╭──
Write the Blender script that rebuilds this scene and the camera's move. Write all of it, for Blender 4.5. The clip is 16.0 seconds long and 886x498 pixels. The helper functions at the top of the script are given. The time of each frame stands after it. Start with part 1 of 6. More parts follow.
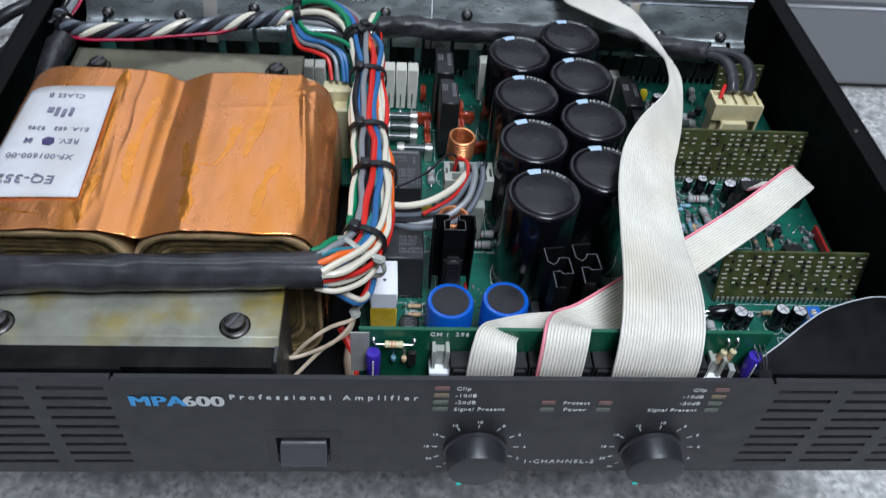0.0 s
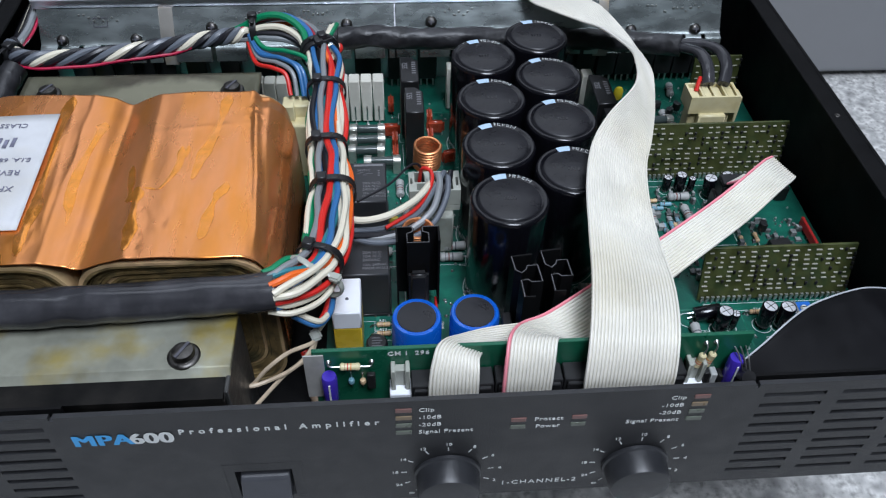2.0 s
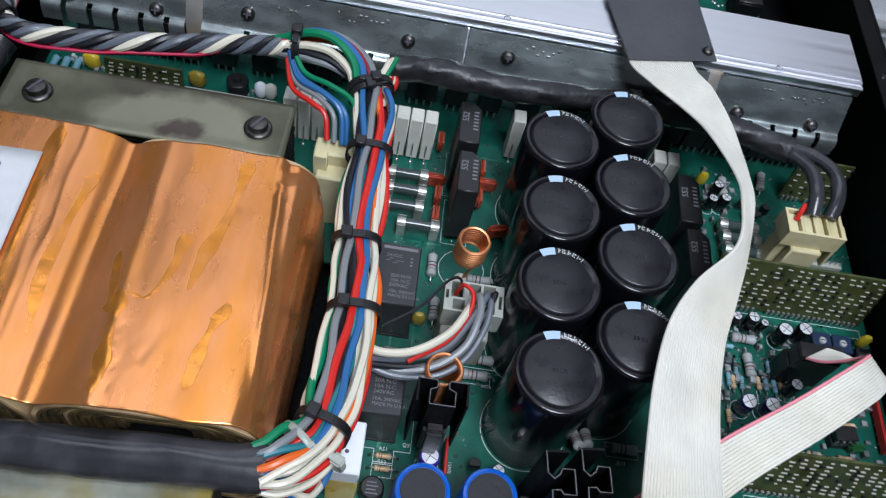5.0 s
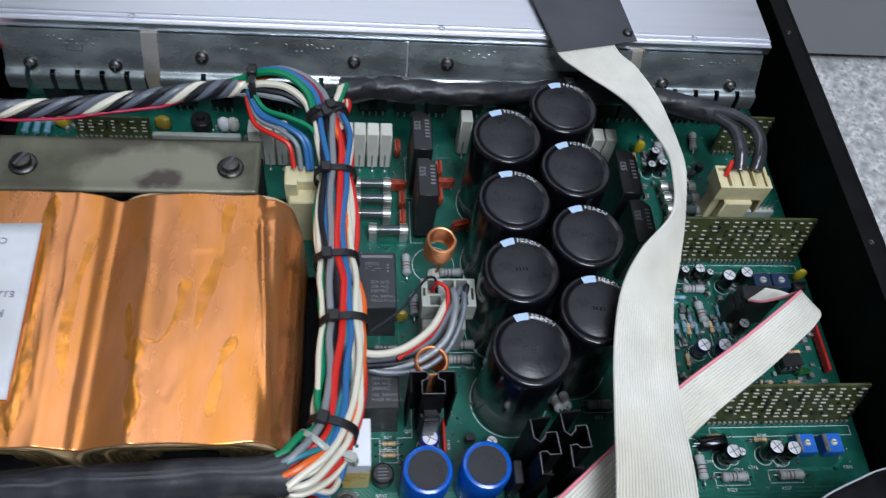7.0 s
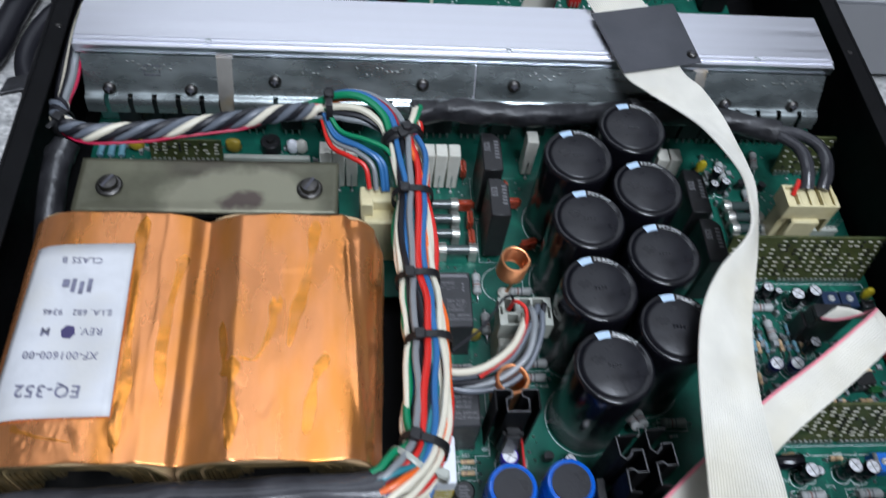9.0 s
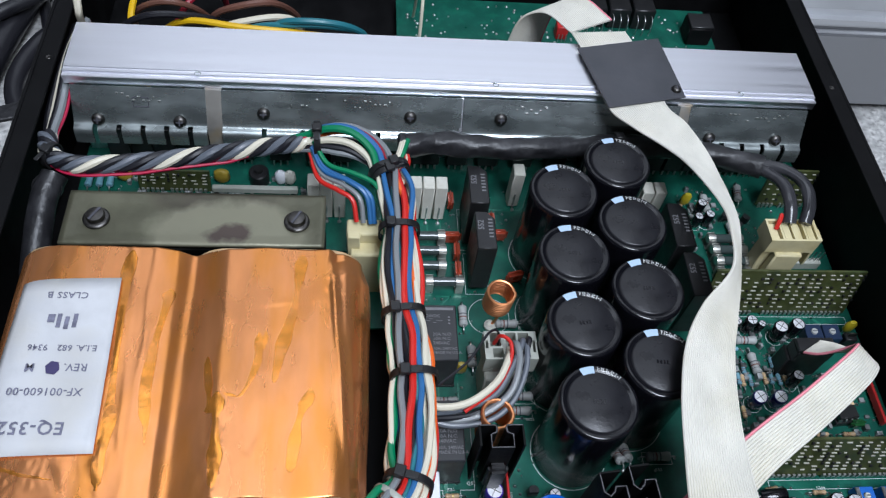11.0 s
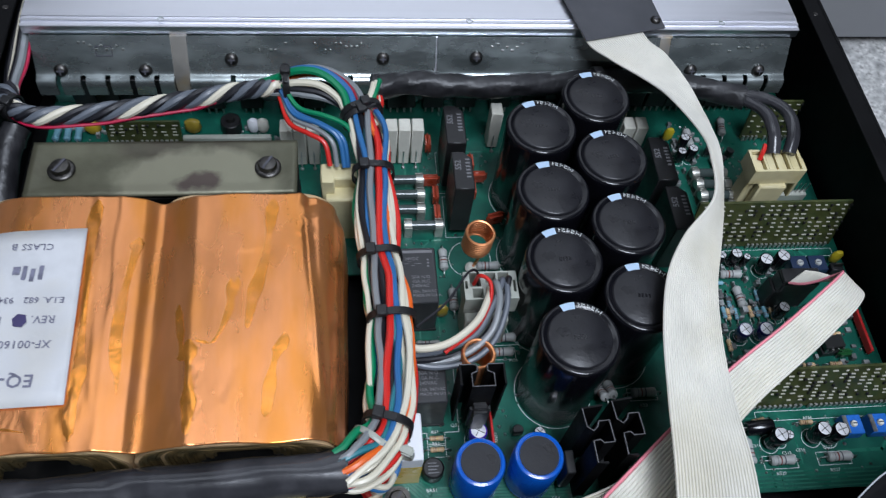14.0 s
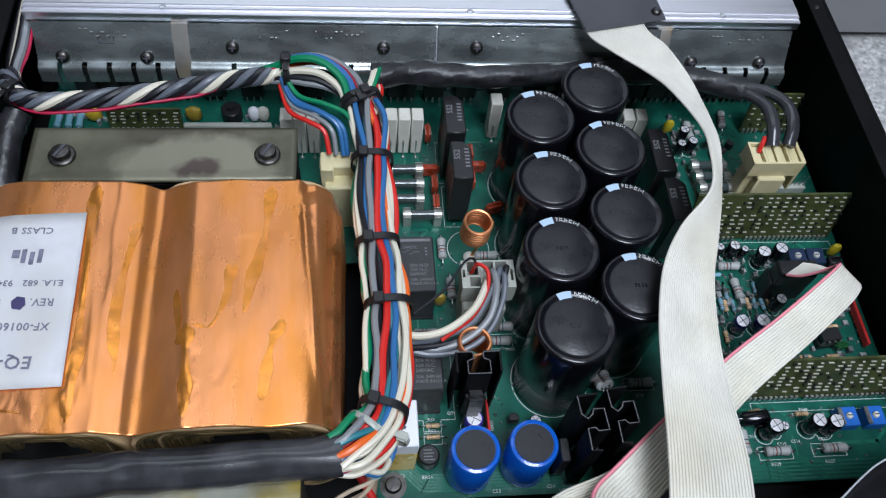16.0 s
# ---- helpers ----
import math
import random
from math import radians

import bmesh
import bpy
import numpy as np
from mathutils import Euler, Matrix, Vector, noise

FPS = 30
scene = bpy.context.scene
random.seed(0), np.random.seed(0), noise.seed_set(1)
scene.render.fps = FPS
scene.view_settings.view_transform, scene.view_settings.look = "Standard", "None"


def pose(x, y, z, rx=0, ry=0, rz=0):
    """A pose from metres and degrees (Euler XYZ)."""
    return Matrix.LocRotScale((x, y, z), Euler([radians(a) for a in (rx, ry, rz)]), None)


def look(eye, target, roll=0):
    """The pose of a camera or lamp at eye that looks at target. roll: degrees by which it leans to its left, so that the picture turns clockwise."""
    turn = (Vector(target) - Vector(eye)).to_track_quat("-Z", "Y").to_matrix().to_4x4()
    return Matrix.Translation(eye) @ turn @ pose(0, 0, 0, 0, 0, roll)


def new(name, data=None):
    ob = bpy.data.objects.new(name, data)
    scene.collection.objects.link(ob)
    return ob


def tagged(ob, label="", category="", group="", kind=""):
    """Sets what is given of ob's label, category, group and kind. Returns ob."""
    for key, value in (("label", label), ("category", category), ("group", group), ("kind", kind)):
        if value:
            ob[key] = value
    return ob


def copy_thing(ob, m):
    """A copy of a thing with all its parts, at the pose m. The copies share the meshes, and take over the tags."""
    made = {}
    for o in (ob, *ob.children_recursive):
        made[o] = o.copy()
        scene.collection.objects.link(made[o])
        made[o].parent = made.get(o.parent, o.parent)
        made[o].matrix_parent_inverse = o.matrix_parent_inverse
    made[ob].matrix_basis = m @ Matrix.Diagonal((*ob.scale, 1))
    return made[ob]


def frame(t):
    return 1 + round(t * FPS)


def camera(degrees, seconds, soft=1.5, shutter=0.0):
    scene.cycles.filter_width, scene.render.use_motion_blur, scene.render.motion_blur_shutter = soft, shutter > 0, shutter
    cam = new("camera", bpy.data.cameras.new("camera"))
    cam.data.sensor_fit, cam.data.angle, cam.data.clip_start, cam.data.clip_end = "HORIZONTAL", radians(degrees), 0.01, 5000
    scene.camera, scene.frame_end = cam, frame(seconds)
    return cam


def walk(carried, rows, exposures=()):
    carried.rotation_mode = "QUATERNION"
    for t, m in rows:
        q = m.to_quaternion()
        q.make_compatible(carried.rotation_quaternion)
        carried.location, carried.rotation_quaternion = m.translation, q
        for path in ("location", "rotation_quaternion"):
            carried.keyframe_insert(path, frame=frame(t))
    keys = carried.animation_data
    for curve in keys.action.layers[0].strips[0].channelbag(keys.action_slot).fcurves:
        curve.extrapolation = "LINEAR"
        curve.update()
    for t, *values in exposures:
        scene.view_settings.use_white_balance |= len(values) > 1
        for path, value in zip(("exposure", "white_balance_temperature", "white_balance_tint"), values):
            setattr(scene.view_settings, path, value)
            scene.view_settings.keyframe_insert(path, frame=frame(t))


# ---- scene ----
╰──
■ **YOUR GOAL**
Reproduce the material word for word. Any pictures should be left out of the copy.

■ **RESPONSE BELOW**
Write the Blender script that rebuilds this scene and the camera's move. Write all of it, for Blender 4.5. The clip is 16.0 seconds long and 886x498 pixels. The helper functions at the top of the script are given. The time of each frame stands after it. Start with part 1 of 6. More parts follow.
0.0 s
2.0 s
5.0 s
7.0 s
9.0 s
11.0 s
14.0 s
16.0 s
# ---- helpers ----
import math
import random
from math import radians

import bmesh
import bpy
import numpy as np
from mathutils import Euler, Matrix, Vector, noise

FPS = 30
scene = bpy.context.scene
random.seed(0), np.random.seed(0), noise.seed_set(1)
scene.render.fps = FPS
scene.view_settings.view_transform, scene.view_settings.look = "Standard", "None"


def pose(x, y, z, rx=0, ry=0, rz=0):
    """A pose from metres and degrees (Euler XYZ)."""
    return Matrix.LocRotScale((x, y, z), Euler([radians(a) for a in (rx, ry, rz)]), None)


def look(eye, target, roll=0):
    """The pose of a camera or lamp at eye that looks at target. roll: degrees by which it leans to its left, so that the picture turns clockwise."""
    turn = (Vector(target) - Vector(eye)).to_track_quat("-Z", "Y").to_matrix().to_4x4()
    return Matrix.Translation(eye) @ turn @ pose(0, 0, 0, 0, 0, roll)


def new(name, data=None):
    ob = bpy.data.objects.new(name, data)
    scene.collection.objects.link(ob)
    return ob


def tagged(ob, label="", category="", group="", kind=""):
    """Sets what is given of ob's label, category, group and kind. Returns ob."""
    for key, value in (("label", label), ("category", category), ("group", group), ("kind", kind)):
        if value:
            ob[key] = value
    return ob


def copy_thing(ob, m):
    """A copy of a thing with all its parts, at the pose m. The copies share the meshes, and take over the tags."""
    made = {}
    for o in (ob, *ob.children_recursive):
        made[o] = o.copy()
        scene.collection.objects.link(made[o])
        made[o].parent = made.get(o.parent, o.parent)
        made[o].matrix_parent_inverse = o.matrix_parent_inverse
    made[ob].matrix_basis = m @ Matrix.Diagonal((*ob.scale, 1))
    return made[ob]


def frame(t):
    return 1 + round(t * FPS)


def camera(degrees, seconds, soft=1.5, shutter=0.0):
    scene.cycles.filter_width, scene.render.use_motion_blur, scene.render.motion_blur_shutter = soft, shutter > 0, shutter
    cam = new("camera", bpy.data.cameras.new("camera"))
    cam.data.sensor_fit, cam.data.angle, cam.data.clip_start, cam.data.clip_end = "HORIZONTAL", radians(degrees), 0.01, 5000
    scene.camera, scene.frame_end = cam, frame(seconds)
    return cam


def walk(carried, rows, exposures=()):
    carried.rotation_mode = "QUATERNION"
    for t, m in rows:
        q = m.to_quaternion()
        q.make_compatible(carried.rotation_quaternion)
        carried.location, carried.rotation_quaternion = m.translation, q
        for path in ("location", "rotation_quaternion"):
            carried.keyframe_insert(path, frame=frame(t))
    keys = carried.animation_data
    for curve in keys.action.layers[0].strips[0].channelbag(keys.action_slot).fcurves:
        curve.extrapolation = "LINEAR"
        curve.update()
    for t, *values in exposures:
        scene.view_settings.use_white_balance |= len(values) > 1
        for path, value in zip(("exposure", "white_balance_temperature", "white_balance_tint"), values):
            setattr(scene.view_settings, path, value)
            scene.view_settings.keyframe_insert(path, frame=frame(t))


# ---- scene ----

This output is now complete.